5. The non-pneumatic tire as claimed in claim 1, wherein the outer ring structure comprises leaf springs extending from the first support ring to the second support ring, the leaf springs arranged to maintain the first and second support rings in substantially facing relationship.

6. The non-pneumatic tire as claimed in claim 5, wherein the leaf springs have a radially outer side forming the tread.

7. The non-pneumatic tire as claimed in claim 1, wherein the outer ring structure comprises a support band extending from the first support ring to the second support ring, the support band configured to maintain the first and second support rings in substantially facing relationship.

8. The non-pneumatic tire as claimed in claim 7, wherein the support band has a radially outer surface on which the tread is formed as a tread band.

9. The non-pneumatic tire as claimed in claim 7, wherein the support band comprises transversal reinforcement extending from the first support ring to the second support ring.

10. The non-pneumatic tire as claimed in claim 7, wherein the support band includes therein one or more cushions.

11. The non-pneumatic tire as claimed in claim 7, wherein the support band has a radially outer surface on which the tread is formed as a tread band, wherein the support band comprises transversal reinforcement extending from the first support ring to the second support ring, and wherein the support band includes therein one or more cushions arranged between the transversal reinforcement and the tread band.

12. The non-pneumatic tire as claimed in claim 1, comprising one or more braces for maintaining the first and second base rings in facing relationship at a distance from each other.

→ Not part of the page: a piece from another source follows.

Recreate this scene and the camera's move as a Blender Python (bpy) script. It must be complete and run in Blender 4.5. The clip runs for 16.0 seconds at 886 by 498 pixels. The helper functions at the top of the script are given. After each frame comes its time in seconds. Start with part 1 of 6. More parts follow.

13. The non-pneumatic tire as claimed in claim 12, wherein the one or more braces are effective to preload the spokes.

14. The non-pneumatic tire as claimed in claim 1, wherein the first and second support rings have a support ring diameter, wherein the first and second base rings have a base ring diameter, and wherein a ratio of the base ring diameter to the support ring diameter amounts to between 0.2 and 0.9.

15. The non-pneumatic tire as claimed in claim 1, wherein the first and second support rings have a support ring diameter, wherein the first and second base rings have a base ring diameter, and wherein a ratio of the base ring diameter to the support ring diameter amounts to between 0.5 and 0.75.

16. A vehicle wheel, the wheel having a wheel axis, a first lateral side and a second lateral side, the wheel comprising: wherein the spokes of the first and second sets are slanted with respect to the wheel axis.

a rim arranged on the wheel axis;

an outer ring structure with a tread extending circumferentially around the wheel axis, the outer ring structure extending transversally from the first lateral side to the second lateral side and comprising a first support ring on the first lateral side and a second support ring on the second lateral side;

an inner ring structure, the inner ring structure comprising a first base ring connected to the rim on the first lateral side and a second base ring connected to the rim on the second lateral side; a connecting structure effective to transfer load from the inner ring structure to the outer ring structure, the connecting structure including: a first set of metal spokes extending from the first support ring to one of the first and second base rings; and a second set of metal spokes extending from the second support ring to the other of the first and second base rings,

17. The vehicle wheel as claimed in claim 16, wherein the spokes of the first set extend from the first support ring to the second base ring and wherein the spokes of the second set extend from the second support ring to the first base ring.

18. The vehicle wheel as claimed in claim 17, wherein the spokes of the first and second sets are arranged in a scissor configuration.

19. The vehicle wheel as claimed in claim 16, wherein the spokes of the first set alternate with the spokes of the second set in circumferential direction around the tire axis.

20. The vehicle wheel as claimed in claim 16, wherein the outer ring structure comprises leaf springs extending from the first support ring to the second support ring, the leaf springs arranged to maintain the first and second support rings in substantially facing relationship.